■ Task to carry out
Can you transcribe every line exactly and leave the pictures behind?

■ Data excerpt
──────

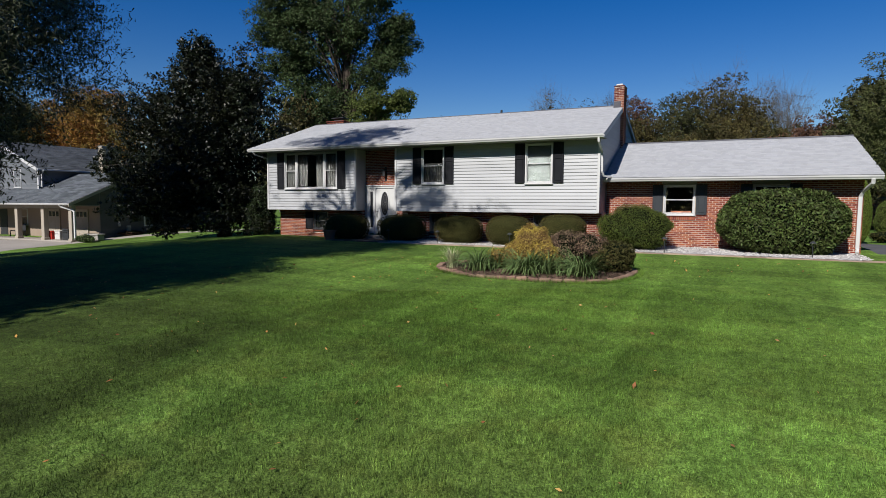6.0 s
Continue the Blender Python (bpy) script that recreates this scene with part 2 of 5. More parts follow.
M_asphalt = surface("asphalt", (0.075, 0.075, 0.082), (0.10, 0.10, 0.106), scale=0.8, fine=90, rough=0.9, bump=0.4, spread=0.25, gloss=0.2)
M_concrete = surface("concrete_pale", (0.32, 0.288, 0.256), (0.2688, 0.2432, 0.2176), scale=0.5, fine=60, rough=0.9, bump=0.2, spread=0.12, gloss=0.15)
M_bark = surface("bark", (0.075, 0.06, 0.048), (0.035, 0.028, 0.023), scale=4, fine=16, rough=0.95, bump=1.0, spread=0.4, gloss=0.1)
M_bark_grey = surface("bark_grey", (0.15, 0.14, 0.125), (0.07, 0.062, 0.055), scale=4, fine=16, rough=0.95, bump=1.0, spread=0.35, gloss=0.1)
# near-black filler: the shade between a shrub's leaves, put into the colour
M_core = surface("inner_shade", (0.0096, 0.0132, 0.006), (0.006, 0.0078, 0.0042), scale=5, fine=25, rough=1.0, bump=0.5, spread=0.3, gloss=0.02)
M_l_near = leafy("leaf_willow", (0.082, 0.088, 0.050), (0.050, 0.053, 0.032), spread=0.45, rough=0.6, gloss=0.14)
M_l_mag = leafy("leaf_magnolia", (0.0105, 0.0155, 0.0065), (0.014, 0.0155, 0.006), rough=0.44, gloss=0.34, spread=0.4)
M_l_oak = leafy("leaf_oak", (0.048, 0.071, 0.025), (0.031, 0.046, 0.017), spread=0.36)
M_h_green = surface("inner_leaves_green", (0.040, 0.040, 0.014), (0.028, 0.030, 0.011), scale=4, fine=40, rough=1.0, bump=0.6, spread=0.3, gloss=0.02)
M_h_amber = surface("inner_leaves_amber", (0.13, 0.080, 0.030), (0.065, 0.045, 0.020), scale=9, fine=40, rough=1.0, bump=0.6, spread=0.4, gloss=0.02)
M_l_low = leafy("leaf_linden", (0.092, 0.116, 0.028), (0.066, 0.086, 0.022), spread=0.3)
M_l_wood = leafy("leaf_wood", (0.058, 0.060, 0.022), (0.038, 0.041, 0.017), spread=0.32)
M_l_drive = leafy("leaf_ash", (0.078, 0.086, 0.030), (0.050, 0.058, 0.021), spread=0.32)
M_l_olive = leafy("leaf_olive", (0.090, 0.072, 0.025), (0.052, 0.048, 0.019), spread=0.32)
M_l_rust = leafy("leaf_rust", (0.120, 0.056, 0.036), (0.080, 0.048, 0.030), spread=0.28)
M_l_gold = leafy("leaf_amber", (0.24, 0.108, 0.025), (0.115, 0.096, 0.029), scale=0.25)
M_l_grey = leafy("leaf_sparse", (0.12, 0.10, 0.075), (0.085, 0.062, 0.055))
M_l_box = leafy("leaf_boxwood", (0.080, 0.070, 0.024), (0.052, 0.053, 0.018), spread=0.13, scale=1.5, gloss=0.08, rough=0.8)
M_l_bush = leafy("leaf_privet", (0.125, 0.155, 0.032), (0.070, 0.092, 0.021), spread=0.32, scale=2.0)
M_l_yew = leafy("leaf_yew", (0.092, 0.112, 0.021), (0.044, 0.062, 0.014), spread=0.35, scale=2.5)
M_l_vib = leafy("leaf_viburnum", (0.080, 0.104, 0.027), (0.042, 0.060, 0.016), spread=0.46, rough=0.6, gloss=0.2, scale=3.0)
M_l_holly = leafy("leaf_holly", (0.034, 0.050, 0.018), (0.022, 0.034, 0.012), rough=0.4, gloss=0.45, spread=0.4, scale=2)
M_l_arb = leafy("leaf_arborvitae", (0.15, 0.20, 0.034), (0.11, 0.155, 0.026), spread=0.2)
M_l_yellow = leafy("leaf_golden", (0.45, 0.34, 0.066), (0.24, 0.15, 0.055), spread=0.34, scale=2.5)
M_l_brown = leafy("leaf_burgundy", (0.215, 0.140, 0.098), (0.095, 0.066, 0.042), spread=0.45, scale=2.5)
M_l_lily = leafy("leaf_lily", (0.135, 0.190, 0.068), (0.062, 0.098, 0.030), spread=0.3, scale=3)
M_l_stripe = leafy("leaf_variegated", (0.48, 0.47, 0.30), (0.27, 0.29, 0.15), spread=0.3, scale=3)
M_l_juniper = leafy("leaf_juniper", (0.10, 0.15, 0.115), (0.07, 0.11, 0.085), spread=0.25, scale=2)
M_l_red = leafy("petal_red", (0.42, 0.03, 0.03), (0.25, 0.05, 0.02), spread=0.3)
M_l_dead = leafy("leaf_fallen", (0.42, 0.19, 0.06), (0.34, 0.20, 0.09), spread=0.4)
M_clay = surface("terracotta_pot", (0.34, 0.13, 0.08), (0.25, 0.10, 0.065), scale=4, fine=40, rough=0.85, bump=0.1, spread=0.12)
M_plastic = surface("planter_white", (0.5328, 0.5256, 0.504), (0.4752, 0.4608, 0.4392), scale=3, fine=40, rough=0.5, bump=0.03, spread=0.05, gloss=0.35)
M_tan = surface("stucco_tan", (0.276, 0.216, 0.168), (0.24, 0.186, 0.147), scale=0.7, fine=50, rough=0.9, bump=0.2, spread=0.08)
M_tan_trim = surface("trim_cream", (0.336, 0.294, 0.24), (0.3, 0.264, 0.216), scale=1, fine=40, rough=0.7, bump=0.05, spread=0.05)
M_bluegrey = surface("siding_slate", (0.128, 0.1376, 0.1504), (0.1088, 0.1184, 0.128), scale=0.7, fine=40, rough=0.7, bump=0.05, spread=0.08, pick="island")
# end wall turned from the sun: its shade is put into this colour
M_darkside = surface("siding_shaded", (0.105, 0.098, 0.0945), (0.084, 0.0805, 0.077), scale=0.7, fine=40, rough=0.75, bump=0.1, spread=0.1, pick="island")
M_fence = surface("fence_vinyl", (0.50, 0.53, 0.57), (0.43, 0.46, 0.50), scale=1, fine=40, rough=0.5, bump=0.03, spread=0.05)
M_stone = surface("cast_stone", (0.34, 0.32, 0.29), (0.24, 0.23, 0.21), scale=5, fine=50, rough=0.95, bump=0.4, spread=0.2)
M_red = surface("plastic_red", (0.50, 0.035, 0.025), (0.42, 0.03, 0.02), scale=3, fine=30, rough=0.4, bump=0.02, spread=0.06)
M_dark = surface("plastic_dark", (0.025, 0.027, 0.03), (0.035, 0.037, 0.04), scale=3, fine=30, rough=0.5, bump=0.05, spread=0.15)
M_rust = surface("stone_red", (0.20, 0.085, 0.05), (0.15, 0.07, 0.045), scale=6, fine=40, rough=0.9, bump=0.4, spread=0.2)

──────

■ Exercise solution
6.0 s
Continue the Blender Python (bpy) script that recreates this scene with part 2 of 5. More parts follow.
M_asphalt = surface("asphalt", (0.075, 0.075, 0.082), (0.10, 0.10, 0.106), scale=0.8, fine=90, rough=0.9, bump=0.4, spread=0.25, gloss=0.2)
M_concrete = surface("concrete_pale", (0.32, 0.288, 0.256), (0.2688, 0.2432, 0.2176), scale=0.5, fine=60, rough=0.9, bump=0.2, spread=0.12, gloss=0.15)
M_bark = surface("bark", (0.075, 0.06, 0.048), (0.035, 0.028, 0.023), scale=4, fine=16, rough=0.95, bump=1.0, spread=0.4, gloss=0.1)
M_bark_grey = surface("bark_grey", (0.15, 0.14, 0.125), (0.07, 0.062, 0.055), scale=4, fine=16, rough=0.95, bump=1.0, spread=0.35, gloss=0.1)
# near-black filler: the shade between a shrub's leaves, put into the colour
M_core = surface("inner_shade", (0.0096, 0.0132, 0.006), (0.006, 0.0078, 0.0042), scale=5, fine=25, rough=1.0, bump=0.5, spread=0.3, gloss=0.02)
M_l_near = leafy("leaf_willow", (0.082, 0.088, 0.050), (0.050, 0.053, 0.032), spread=0.45, rough=0.6, gloss=0.14)
M_l_mag = leafy("leaf_magnolia", (0.0105, 0.0155, 0.0065), (0.014, 0.0155, 0.006), rough=0.44, gloss=0.34, spread=0.4)
M_l_oak = leafy("leaf_oak", (0.048, 0.071, 0.025), (0.031, 0.046, 0.017), spread=0.36)
M_h_green = surface("inner_leaves_green", (0.040, 0.040, 0.014), (0.028, 0.030, 0.011), scale=4, fine=40, rough=1.0, bump=0.6, spread=0.3, gloss=0.02)
M_h_amber = surface("inner_leaves_amber", (0.13, 0.080, 0.030), (0.065, 0.045, 0.020), scale=9, fine=40, rough=1.0, bump=0.6, spread=0.4, gloss=0.02)
M_l_low = leafy("leaf_linden", (0.092, 0.116, 0.028), (0.066, 0.086, 0.022), spread=0.3)
M_l_wood = leafy("leaf_wood", (0.058, 0.060, 0.022), (0.038, 0.041, 0.017), spread=0.32)
M_l_drive = leafy("leaf_ash", (0.078, 0.086, 0.030), (0.050, 0.058, 0.021), spread=0.32)
M_l_olive = leafy("leaf_olive", (0.090, 0.072, 0.025), (0.052, 0.048, 0.019), spread=0.32)
M_l_rust = leafy("leaf_rust", (0.120, 0.056, 0.036), (0.080, 0.048, 0.030), spread=0.28)
M_l_gold = leafy("leaf_amber", (0.24, 0.108, 0.025), (0.115, 0.096, 0.029), scale=0.25)
M_l_grey = leafy("leaf_sparse", (0.12, 0.10, 0.075), (0.085, 0.062, 0.055))
M_l_box = leafy("leaf_boxwood", (0.080, 0.070, 0.024), (0.052, 0.053, 0.018), spread=0.13, scale=1.5, gloss=0.08, rough=0.8)
M_l_bush = leafy("leaf_privet", (0.125, 0.155, 0.032), (0.070, 0.092, 0.021), spread=0.32, scale=2.0)
M_l_yew = leafy("leaf_yew", (0.092, 0.112, 0.021), (0.044, 0.062, 0.014), spread=0.35, scale=2.5)
M_l_vib = leafy("leaf_viburnum", (0.080, 0.104, 0.027), (0.042, 0.060, 0.016), spread=0.46, rough=0.6, gloss=0.2, scale=3.0)
M_l_holly = leafy("leaf_holly", (0.034, 0.050, 0.018), (0.022, 0.034, 0.012), rough=0.4, gloss=0.45, spread=0.4, scale=2)
M_l_arb = leafy("leaf_arborvitae", (0.15, 0.20, 0.034), (0.11, 0.155, 0.026), spread=0.2)
M_l_yellow = leafy("leaf_golden", (0.45, 0.34, 0.066), (0.24, 0.15, 0.055), spread=0.34, scale=2.5)
M_l_brown = leafy("leaf_burgundy", (0.215, 0.140, 0.098), (0.095, 0.066, 0.042), spread=0.45, scale=2.5)
M_l_lily = leafy("leaf_lily", (0.135, 0.190, 0.068), (0.062, 0.098, 0.030), spread=0.3, scale=3)
M_l_stripe = leafy("leaf_variegated", (0.48, 0.47, 0.30), (0.27, 0.29, 0.15), spread=0.3, scale=3)
M_l_juniper = leafy("leaf_juniper", (0.10, 0.15, 0.115), (0.07, 0.11, 0.085), spread=0.25, scale=2)
M_l_red = leafy("petal_red", (0.42, 0.03, 0.03), (0.25, 0.05, 0.02), spread=0.3)
M_l_dead = leafy("leaf_fallen", (0.42, 0.19, 0.06), (0.34, 0.20, 0.09), spread=0.4)
M_clay = surface("terracotta_pot", (0.34, 0.13, 0.08), (0.25, 0.10, 0.065), scale=4, fine=40, rough=0.85, bump=0.1, spread=0.12)
M_plastic = surface("planter_white", (0.5328, 0.5256, 0.504), (0.4752, 0.4608, 0.4392), scale=3, fine=40, rough=0.5, bump=0.03, spread=0.05, gloss=0.35)
M_tan = surface("stucco_tan", (0.276, 0.216, 0.168), (0.24, 0.186, 0.147), scale=0.7, fine=50, rough=0.9, bump=0.2, spread=0.08)
M_tan_trim = surface("trim_cream", (0.336, 0.294, 0.24), (0.3, 0.264, 0.216), scale=1, fine=40, rough=0.7, bump=0.05, spread=0.05)
M_bluegrey = surface("siding_slate", (0.128, 0.1376, 0.1504), (0.1088, 0.1184, 0.128), scale=0.7, fine=40, rough=0.7, bump=0.05, spread=0.08, pick="island")
# end wall turned from the sun: its shade is put into this colour
M_darkside = surface("siding_shaded", (0.105, 0.098, 0.0945), (0.084, 0.0805, 0.077), scale=0.7, fine=40, rough=0.75, bump=0.1, spread=0.1, pick="island")
M_fence = surface("fence_vinyl", (0.50, 0.53, 0.57), (0.43, 0.46, 0.50), scale=1, fine=40, rough=0.5, bump=0.03, spread=0.05)
M_stone = surface("cast_stone", (0.34, 0.32, 0.29), (0.24, 0.23, 0.21), scale=5, fine=50, rough=0.95, bump=0.4, spread=0.2)
M_red = surface("plastic_red", (0.50, 0.035, 0.025), (0.42, 0.03, 0.02), scale=3, fine=30, rough=0.4, bump=0.02, spread=0.06)
M_dark = surface("plastic_dark", (0.025, 0.027, 0.03), (0.035, 0.037, 0.04), scale=3, fine=30, rough=0.5, bump=0.05, spread=0.15)
M_rust = surface("stone_red", (0.20, 0.085, 0.05), (0.15, 0.07, 0.045), scale=6, fine=40, rough=0.9, bump=0.4, spread=0.2)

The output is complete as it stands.